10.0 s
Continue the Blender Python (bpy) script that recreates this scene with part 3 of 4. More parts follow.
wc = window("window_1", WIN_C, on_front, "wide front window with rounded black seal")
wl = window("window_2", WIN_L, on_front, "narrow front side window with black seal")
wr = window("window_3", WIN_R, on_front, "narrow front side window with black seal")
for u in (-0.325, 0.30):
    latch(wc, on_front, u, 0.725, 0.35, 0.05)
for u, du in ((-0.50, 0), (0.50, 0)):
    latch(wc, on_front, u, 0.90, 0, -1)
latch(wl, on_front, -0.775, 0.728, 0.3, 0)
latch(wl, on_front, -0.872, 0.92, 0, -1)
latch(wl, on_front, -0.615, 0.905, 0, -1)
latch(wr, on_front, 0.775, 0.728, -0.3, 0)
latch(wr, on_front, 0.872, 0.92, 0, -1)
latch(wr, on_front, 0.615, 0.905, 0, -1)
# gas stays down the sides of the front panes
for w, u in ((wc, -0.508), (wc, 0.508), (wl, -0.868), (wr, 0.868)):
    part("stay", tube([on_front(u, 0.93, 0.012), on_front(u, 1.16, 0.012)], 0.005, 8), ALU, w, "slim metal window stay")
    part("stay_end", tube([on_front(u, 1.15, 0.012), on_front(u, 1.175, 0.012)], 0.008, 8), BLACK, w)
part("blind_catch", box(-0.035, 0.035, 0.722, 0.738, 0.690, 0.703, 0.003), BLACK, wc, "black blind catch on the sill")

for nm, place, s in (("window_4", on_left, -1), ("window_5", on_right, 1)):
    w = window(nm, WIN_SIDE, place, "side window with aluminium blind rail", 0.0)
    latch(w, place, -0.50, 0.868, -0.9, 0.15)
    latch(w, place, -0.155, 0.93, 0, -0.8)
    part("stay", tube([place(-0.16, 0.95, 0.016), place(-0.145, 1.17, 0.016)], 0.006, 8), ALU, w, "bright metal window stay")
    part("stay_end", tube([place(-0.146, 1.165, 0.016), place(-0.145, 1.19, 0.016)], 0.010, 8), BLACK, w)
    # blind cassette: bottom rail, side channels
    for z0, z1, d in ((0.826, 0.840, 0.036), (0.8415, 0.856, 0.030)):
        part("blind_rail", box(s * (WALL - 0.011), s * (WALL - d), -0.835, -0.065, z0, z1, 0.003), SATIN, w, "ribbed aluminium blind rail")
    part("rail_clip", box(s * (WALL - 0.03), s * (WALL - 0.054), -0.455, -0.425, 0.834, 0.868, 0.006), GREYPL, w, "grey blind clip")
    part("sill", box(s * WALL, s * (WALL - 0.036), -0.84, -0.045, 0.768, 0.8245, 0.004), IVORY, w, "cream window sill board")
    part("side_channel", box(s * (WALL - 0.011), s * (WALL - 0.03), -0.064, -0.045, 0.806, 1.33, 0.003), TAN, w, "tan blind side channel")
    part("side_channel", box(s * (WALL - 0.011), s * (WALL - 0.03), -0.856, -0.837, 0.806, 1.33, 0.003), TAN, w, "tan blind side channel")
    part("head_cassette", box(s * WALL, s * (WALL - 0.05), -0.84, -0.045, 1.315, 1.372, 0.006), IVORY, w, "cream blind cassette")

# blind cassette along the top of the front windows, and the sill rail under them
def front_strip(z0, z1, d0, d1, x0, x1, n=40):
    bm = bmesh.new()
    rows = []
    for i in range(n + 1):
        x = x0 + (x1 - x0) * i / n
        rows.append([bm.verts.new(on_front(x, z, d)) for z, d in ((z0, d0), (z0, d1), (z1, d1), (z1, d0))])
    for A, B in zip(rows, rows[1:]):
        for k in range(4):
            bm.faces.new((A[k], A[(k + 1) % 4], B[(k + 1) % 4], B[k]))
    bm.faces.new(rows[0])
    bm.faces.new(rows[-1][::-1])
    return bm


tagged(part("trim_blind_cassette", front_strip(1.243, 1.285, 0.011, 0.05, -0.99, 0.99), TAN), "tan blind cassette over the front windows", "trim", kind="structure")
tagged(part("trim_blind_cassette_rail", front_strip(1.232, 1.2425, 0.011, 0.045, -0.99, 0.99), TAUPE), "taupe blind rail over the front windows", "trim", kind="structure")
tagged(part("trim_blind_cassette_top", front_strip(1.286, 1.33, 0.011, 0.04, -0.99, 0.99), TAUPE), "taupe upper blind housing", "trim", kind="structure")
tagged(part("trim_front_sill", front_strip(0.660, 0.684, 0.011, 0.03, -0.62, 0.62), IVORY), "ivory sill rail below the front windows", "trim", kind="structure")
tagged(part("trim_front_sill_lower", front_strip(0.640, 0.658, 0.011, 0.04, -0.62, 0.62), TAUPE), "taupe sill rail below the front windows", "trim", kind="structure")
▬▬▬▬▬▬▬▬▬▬
## What you should do:
Give back each line above precisely as it stands.

## Correct output:
10.0 s
Continue the Blender Python (bpy) script that recreates this scene with part 3 of 4. More parts follow.
wc = window("window_1", WIN_C, on_front, "wide front window with rounded black seal")
wl = window("window_2", WIN_L, on_front, "narrow front side window with black seal")
wr = window("window_3", WIN_R, on_front, "narrow front side window with black seal")
for u in (-0.325, 0.30):
    latch(wc, on_front, u, 0.725, 0.35, 0.05)
for u, du in ((-0.50, 0), (0.50, 0)):
    latch(wc, on_front, u, 0.90, 0, -1)
latch(wl, on_front, -0.775, 0.728, 0.3, 0)
latch(wl, on_front, -0.872, 0.92, 0, -1)
latch(wl, on_front, -0.615, 0.905, 0, -1)
latch(wr, on_front, 0.775, 0.728, -0.3, 0)
latch(wr, on_front, 0.872, 0.92, 0, -1)
latch(wr, on_front, 0.615, 0.905, 0, -1)
# gas stays down the sides of the front panes
for w, u in ((wc, -0.508), (wc, 0.508), (wl, -0.868), (wr, 0.868)):
    part("stay", tube([on_front(u, 0.93, 0.012), on_front(u, 1.16, 0.012)], 0.005, 8), ALU, w, "slim metal window stay")
    part("stay_end", tube([on_front(u, 1.15, 0.012), on_front(u, 1.175, 0.012)], 0.008, 8), BLACK, w)
part("blind_catch", box(-0.035, 0.035, 0.722, 0.738, 0.690, 0.703, 0.003), BLACK, wc, "black blind catch on the sill")

for nm, place, s in (("window_4", on_left, -1), ("window_5", on_right, 1)):
    w = window(nm, WIN_SIDE, place, "side window with aluminium blind rail", 0.0)
    latch(w, place, -0.50, 0.868, -0.9, 0.15)
    latch(w, place, -0.155, 0.93, 0, -0.8)
    part("stay", tube([place(-0.16, 0.95, 0.016), place(-0.145, 1.17, 0.016)], 0.006, 8), ALU, w, "bright metal window stay")
    part("stay_end", tube([place(-0.146, 1.165, 0.016), place(-0.145, 1.19, 0.016)], 0.010, 8), BLACK, w)
    # blind cassette: bottom rail, side channels
    for z0, z1, d in ((0.826, 0.840, 0.036), (0.8415, 0.856, 0.030)):
        part("blind_rail", box(s * (WALL - 0.011), s * (WALL - d), -0.835, -0.065, z0, z1, 0.003), SATIN, w, "ribbed aluminium blind rail")
    part("rail_clip", box(s * (WALL - 0.03), s * (WALL - 0.054), -0.455, -0.425, 0.834, 0.868, 0.006), GREYPL, w, "grey blind clip")
    part("sill", box(s * WALL, s * (WALL - 0.036), -0.84, -0.045, 0.768, 0.8245, 0.004), IVORY, w, "cream window sill board")
    part("side_channel", box(s * (WALL - 0.011), s * (WALL - 0.03), -0.064, -0.045, 0.806, 1.33, 0.003), TAN, w, "tan blind side channel")
    part("side_channel", box(s * (WALL - 0.011), s * (WALL - 0.03), -0.856, -0.837, 0.806, 1.33, 0.003), TAN, w, "tan blind side channel")
    part("head_cassette", box(s * WALL, s * (WALL - 0.05), -0.84, -0.045, 1.315, 1.372, 0.006), IVORY, w, "cream blind cassette")

# blind cassette along the top of the front windows, and the sill rail under them
def front_strip(z0, z1, d0, d1, x0, x1, n=40):
    bm = bmesh.new()
    rows = []
    for i in range(n + 1):
        x = x0 + (x1 - x0) * i / n
        rows.append([bm.verts.new(on_front(x, z, d)) for z, d in ((z0, d0), (z0, d1), (z1, d1), (z1, d0))])
    for A, B in zip(rows, rows[1:]):
        for k in range(4):
            bm.faces.new((A[k], A[(k + 1) % 4], B[(k + 1) % 4], B[k]))
    bm.faces.new(rows[0])
    bm.faces.new(rows[-1][::-1])
    return bm


tagged(part("trim_blind_cassette", front_strip(1.243, 1.285, 0.011, 0.05, -0.99, 0.99), TAN), "tan blind cassette over the front windows", "trim", kind="structure")
tagged(part("trim_blind_cassette_rail", front_strip(1.232, 1.2425, 0.011, 0.045, -0.99, 0.99), TAUPE), "taupe blind rail over the front windows", "trim", kind="structure")
tagged(part("trim_blind_cassette_top", front_strip(1.286, 1.33, 0.011, 0.04, -0.99, 0.99), TAUPE), "taupe upper blind housing", "trim", kind="structure")
tagged(part("trim_front_sill", front_strip(0.660, 0.684, 0.011, 0.03, -0.62, 0.62), IVORY), "ivory sill rail below the front windows", "trim", kind="structure")
tagged(part("trim_front_sill_lower", front_strip(0.640, 0.658, 0.011, 0.04, -0.62, 0.62), TAUPE), "taupe sill rail below the front windows", "trim", kind="structure")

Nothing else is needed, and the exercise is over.